In Dignam’s experience, organizations seeking to harness A.I. often misread how dramatically they must change. “The No. 1 thing that a board needs to understand [is] that if you’ve got the type of business that could take advantage of A.I., then really, you are talking about transforming your business into one primarily designed around high-quality internal data generation, which you can then use A.I. with to help you analyze patterns.”

Businesses going that route won’t need to resemble today’s companies, predicts Dignam, who thinks many executive roles will become superfluous. “The board will move closer to production; it’ll move closer to the product. Shareholders will move closer to the product as well,” he says. “I’m not sure that in 10 years, we’ll need boards in the way that we use them now for certain industries.”

In health care and other regulated industries, companies are usually conservative about deploying A.I., Chen relates. “Maybe they’re applying it to support functions versus the core product first,” she says, “and then thinking about what guardrails they can bring in.”

For a board to talk capably about strategic direction when it comes to A.I., not every director needs to be facile in the technology, Bickford reckons. “You would hope or aspire to have at least one member that has enough of that depth to be able to help guide the rest of the board in those conversations around the possibilities and opportunities of A.I.”

Boards could also have an A.I. expert give a presentation or hold regular advisory meetings, Chen suggests. “The trick, though, is to find someone who understands how to commercialize a product using A.I., as well as someone who understands A.I. sufficiently to see the impact.”

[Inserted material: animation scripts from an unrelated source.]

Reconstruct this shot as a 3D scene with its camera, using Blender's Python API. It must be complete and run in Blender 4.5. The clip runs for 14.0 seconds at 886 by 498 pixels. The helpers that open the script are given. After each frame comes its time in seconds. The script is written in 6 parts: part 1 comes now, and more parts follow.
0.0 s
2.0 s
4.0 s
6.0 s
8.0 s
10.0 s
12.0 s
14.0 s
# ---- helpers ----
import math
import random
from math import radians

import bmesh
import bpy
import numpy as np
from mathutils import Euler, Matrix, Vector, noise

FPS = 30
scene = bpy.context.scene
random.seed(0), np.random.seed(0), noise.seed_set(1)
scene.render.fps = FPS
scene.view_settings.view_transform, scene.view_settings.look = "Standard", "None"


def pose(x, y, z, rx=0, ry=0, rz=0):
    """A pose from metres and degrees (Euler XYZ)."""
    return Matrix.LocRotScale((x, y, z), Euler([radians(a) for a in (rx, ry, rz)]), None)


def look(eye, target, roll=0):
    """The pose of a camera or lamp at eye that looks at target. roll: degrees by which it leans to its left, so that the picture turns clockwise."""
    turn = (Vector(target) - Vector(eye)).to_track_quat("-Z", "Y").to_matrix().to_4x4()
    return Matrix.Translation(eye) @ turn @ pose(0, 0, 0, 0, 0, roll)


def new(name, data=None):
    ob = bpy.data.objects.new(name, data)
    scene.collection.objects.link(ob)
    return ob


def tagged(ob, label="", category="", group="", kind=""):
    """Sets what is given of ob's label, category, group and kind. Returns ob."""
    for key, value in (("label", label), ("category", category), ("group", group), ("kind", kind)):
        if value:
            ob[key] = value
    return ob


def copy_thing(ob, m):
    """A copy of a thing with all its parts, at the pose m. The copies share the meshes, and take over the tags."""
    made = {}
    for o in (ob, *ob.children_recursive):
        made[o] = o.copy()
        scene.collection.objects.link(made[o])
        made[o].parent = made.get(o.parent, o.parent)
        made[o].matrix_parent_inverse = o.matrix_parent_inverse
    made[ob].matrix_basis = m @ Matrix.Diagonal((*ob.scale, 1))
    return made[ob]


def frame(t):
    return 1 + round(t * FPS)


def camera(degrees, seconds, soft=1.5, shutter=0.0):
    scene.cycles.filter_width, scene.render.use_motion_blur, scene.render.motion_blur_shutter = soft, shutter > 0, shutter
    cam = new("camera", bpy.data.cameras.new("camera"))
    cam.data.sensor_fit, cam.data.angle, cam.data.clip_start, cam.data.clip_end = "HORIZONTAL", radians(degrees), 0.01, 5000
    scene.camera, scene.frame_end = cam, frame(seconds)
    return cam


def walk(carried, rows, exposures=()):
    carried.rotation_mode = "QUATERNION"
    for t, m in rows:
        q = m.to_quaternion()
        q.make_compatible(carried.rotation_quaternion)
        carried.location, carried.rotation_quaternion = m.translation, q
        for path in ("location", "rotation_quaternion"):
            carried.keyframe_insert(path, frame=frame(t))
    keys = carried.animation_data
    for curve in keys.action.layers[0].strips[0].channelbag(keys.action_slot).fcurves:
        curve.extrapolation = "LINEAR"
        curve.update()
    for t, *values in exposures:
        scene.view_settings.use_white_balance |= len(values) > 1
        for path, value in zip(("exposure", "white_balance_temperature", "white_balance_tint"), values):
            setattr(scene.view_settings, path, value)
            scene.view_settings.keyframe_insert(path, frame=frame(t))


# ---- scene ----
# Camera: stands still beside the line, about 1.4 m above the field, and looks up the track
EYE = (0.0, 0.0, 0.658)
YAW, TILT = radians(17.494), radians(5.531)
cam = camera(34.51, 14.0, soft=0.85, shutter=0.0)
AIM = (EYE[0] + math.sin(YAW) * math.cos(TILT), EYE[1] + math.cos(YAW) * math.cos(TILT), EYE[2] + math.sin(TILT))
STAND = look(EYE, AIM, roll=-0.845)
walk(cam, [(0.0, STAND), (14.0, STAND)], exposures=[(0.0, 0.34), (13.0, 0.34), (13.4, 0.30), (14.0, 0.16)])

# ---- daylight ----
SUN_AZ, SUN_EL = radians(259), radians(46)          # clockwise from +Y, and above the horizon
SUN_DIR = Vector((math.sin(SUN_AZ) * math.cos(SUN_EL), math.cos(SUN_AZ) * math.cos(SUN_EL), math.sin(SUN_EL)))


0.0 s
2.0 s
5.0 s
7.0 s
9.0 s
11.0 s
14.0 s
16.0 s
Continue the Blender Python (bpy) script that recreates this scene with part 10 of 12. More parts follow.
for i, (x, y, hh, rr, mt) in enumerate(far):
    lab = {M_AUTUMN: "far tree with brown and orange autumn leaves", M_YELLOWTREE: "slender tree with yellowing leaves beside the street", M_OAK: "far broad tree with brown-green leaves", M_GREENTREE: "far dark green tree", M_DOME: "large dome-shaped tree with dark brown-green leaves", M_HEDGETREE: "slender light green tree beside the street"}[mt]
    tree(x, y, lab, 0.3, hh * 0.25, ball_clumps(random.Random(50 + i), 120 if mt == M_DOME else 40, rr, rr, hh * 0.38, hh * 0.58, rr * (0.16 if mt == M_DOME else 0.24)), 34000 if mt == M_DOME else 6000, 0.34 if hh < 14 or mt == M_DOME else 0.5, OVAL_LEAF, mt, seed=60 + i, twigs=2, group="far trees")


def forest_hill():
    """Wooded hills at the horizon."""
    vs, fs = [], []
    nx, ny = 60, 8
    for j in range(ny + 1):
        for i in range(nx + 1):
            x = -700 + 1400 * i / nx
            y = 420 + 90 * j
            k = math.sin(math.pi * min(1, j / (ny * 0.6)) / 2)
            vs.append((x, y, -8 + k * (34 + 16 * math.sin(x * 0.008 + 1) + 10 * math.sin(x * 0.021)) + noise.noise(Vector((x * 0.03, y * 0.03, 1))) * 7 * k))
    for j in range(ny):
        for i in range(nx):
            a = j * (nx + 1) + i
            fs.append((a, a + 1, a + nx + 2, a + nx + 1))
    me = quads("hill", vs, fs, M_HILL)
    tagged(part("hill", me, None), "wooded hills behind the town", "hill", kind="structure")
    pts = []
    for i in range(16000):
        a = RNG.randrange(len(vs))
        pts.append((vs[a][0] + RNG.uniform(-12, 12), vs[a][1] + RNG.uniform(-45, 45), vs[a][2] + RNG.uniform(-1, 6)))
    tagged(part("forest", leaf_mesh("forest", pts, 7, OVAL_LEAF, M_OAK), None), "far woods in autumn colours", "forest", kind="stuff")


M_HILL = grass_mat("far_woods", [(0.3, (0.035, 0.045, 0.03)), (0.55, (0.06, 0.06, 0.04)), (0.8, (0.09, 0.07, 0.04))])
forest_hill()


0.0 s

What’s the best way for directors to get up to speed on artificial intelligence? Universities offer A.I. fluency training, and many companies have in-house programs, Ammanath says. “But A.I. for board members is a training that I think should be mandated,” she says, recommending that it become part of their certification.

And besides regulation, what trends should boards be watching?

Generative A.I. has changed the game by democratizing access, Bickford says. “Previously, I think, in a board or even management, the development and deployment of A.I. was actually quite controlled,” she explains. “With generative, it’s embedded in products you buy, so your third-party vendors, you can buy it from them. You might not fully understand or vet how it can or can’t be used, or the quality of what you just purchased.” Meanwhile, an employee might decide to use a generative app in their work.

For boards, all that access creates a new urgency because the normal governance processes don’t apply so well, Bickford explains. “You have a lot of shadow A.I. that exists in an organization, which I think also can push a board to actually pay attention and also help set what the guidelines are.”

Ammanath expects A.I. and other tech to get more attention at the committee level. “I wouldn’t be surprised in the future if we have some form of technology committee or subcommittee,” she says.

Dignam has a somewhat different take: “If [directors are] serious about looking at it, they need a subcommittee of the board to look at organizational transformation around high-quality data and utilizing A.I.”

More advanced boards have started to consider new technologies that are blending with artificial intelligence, Ammanath says, citing the metaverse. “It’s important [for directors] to also look beyond A.I. at other emerging technologies and educate themselves, and know how to assess and govern it as a board member.”